Given instruction: Pick out the lines in the listing below that contain the word "made" and copy them.
## begin Information provided
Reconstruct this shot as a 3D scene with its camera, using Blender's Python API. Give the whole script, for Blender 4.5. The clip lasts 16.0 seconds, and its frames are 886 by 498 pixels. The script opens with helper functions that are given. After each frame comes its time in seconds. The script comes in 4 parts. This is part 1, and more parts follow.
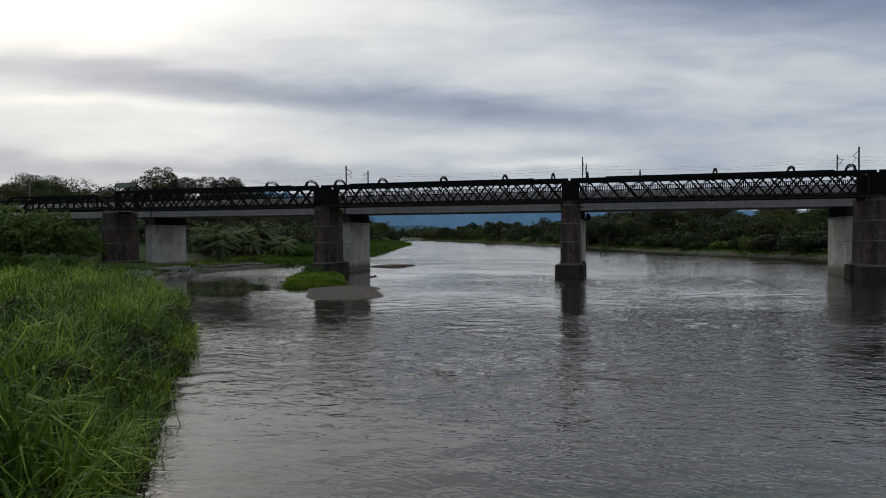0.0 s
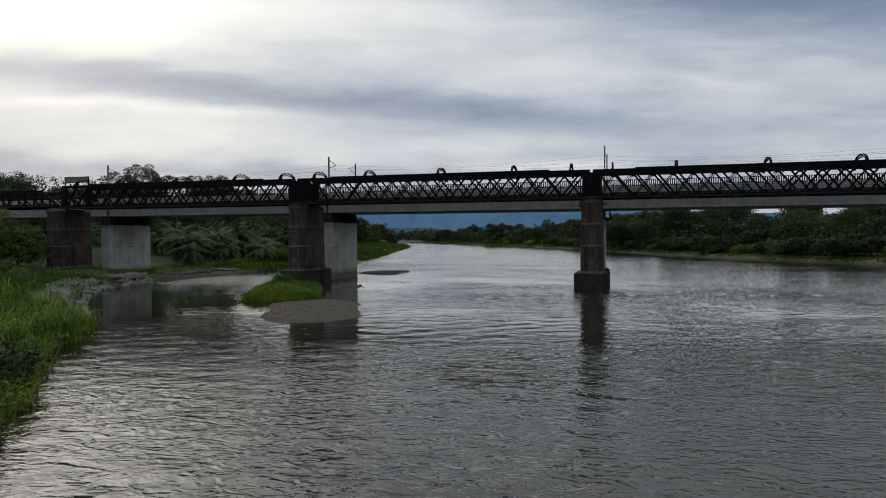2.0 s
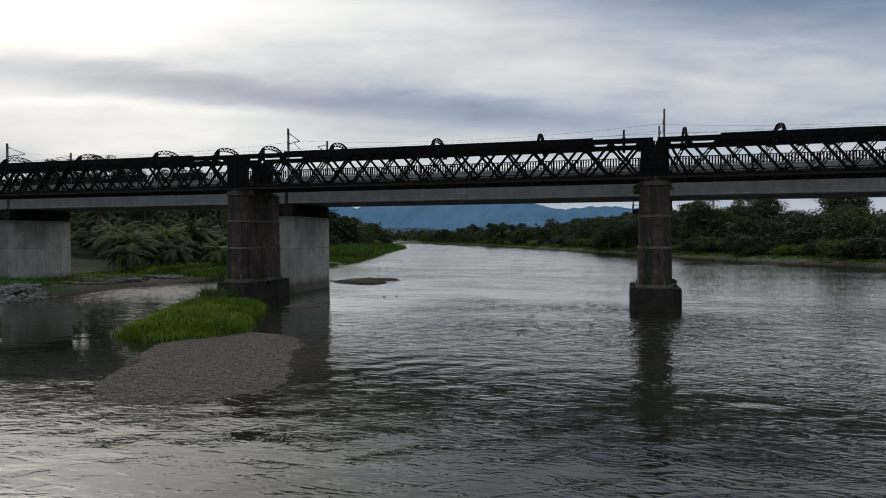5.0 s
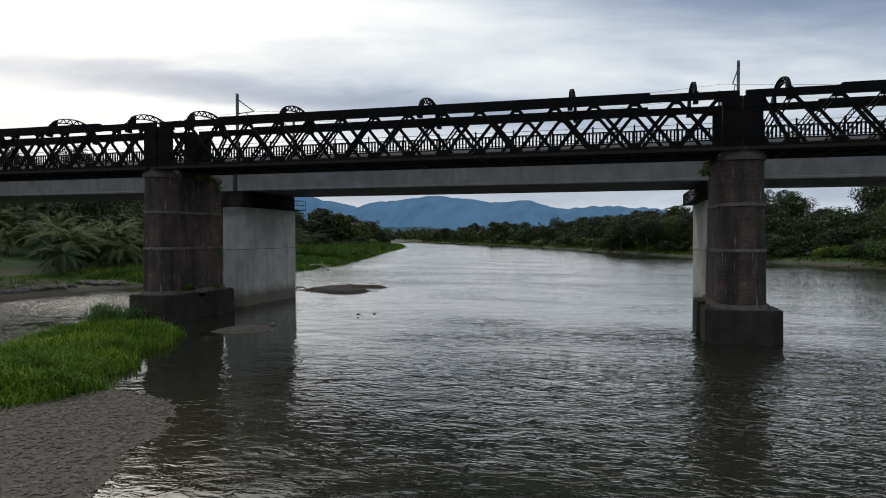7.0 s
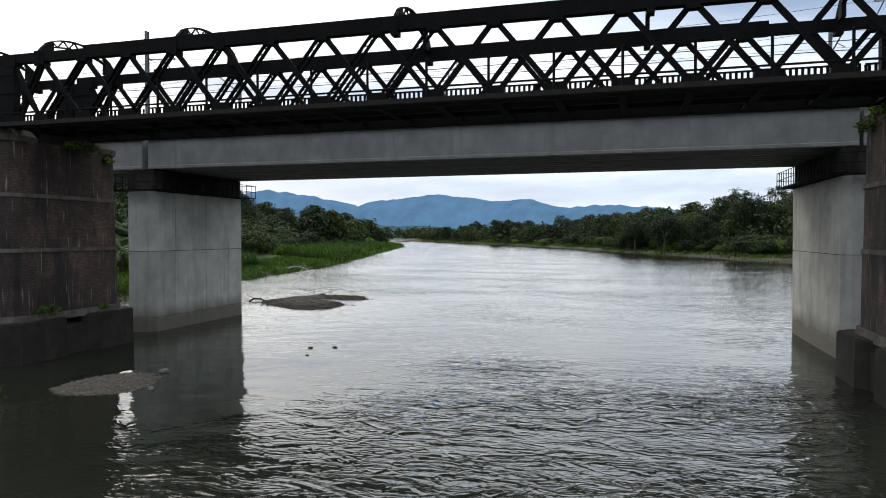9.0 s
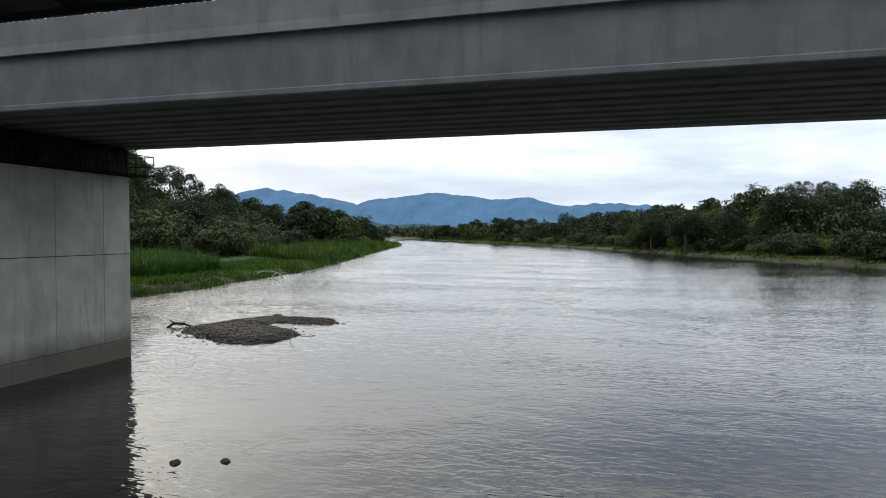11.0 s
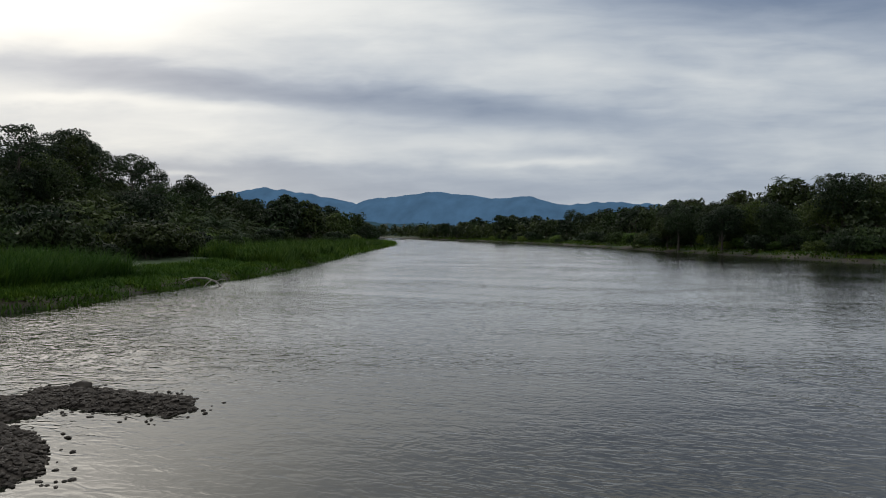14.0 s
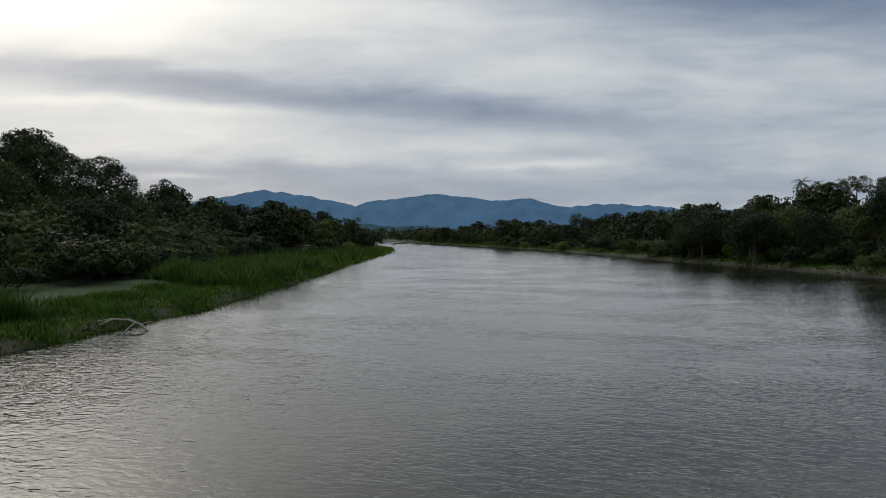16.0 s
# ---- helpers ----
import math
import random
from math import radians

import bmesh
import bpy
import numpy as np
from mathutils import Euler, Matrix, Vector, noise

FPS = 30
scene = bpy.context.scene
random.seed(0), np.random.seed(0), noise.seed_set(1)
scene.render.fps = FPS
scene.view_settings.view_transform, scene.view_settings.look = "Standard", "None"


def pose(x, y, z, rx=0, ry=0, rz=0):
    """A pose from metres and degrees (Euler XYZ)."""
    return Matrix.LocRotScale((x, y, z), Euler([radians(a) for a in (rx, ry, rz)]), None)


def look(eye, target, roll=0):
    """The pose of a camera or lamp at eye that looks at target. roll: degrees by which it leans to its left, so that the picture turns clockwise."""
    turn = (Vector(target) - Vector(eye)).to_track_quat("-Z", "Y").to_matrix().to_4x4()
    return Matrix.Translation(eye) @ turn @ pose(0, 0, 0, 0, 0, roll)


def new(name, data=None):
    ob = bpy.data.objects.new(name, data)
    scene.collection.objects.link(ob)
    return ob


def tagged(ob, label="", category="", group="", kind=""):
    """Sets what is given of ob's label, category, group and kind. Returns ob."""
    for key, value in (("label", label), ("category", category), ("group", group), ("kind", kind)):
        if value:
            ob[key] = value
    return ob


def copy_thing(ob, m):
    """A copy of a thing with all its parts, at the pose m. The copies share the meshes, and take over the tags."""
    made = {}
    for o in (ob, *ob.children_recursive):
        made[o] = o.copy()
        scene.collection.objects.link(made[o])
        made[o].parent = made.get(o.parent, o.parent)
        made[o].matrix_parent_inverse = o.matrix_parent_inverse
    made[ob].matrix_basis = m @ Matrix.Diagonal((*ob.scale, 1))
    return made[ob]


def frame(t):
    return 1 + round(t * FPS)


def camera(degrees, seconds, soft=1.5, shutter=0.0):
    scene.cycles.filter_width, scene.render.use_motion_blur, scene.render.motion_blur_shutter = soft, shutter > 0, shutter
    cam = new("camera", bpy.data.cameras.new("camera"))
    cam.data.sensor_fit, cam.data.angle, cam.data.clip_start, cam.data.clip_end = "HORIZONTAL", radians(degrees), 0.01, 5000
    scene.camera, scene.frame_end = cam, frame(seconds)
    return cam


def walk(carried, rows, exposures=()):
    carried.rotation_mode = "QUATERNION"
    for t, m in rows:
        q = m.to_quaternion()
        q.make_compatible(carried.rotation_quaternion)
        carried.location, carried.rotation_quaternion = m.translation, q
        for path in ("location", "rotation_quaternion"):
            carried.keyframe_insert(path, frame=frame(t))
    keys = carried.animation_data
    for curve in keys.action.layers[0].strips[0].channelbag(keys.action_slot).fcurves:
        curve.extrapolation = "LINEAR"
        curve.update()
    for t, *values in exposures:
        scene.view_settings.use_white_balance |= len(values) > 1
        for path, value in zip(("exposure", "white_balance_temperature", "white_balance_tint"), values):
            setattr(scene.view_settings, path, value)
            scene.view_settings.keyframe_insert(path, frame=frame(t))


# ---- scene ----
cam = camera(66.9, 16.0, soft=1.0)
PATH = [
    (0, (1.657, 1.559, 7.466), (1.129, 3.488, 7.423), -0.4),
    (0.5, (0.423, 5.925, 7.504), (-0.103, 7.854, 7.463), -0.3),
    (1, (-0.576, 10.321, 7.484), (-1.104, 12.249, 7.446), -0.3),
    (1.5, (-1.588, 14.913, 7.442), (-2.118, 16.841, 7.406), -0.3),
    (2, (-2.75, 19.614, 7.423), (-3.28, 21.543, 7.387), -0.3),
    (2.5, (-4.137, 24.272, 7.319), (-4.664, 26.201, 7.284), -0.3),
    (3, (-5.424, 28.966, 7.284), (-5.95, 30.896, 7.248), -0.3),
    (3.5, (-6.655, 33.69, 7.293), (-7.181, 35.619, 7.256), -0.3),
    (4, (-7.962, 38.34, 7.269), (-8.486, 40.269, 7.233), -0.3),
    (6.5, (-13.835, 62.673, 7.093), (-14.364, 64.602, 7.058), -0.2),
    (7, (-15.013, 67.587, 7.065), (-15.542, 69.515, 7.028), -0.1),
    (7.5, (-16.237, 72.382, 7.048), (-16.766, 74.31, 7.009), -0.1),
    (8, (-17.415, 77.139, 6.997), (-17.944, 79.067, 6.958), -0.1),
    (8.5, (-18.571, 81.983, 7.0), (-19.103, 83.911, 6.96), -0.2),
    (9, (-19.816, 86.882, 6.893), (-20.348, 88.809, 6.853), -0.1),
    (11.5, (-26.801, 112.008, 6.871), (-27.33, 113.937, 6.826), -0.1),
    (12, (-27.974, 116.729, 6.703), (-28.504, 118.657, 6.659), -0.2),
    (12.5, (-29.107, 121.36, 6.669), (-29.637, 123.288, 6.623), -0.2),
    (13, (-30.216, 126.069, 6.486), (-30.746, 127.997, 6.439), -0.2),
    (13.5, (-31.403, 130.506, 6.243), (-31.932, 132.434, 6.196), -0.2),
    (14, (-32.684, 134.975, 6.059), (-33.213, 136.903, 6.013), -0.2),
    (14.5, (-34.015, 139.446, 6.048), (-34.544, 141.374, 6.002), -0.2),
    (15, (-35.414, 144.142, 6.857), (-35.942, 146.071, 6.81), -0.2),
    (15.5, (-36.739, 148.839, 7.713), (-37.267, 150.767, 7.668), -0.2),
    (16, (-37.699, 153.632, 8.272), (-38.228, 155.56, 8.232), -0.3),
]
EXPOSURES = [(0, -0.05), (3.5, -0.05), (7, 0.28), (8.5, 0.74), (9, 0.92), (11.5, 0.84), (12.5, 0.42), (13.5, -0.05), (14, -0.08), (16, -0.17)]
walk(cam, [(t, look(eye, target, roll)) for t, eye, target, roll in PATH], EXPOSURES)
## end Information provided
Final answer:
    made = {}
        made[o] = o.copy()
        scene.collection.objects.link(made[o])
        made[o].parent = made.get(o.parent, o.parent)
        made[o].matrix_parent_inverse = o.matrix_parent_inverse
    made[ob].matrix_basis = m @ Matrix.Diagonal((*ob.scale, 1))
    return made[ob]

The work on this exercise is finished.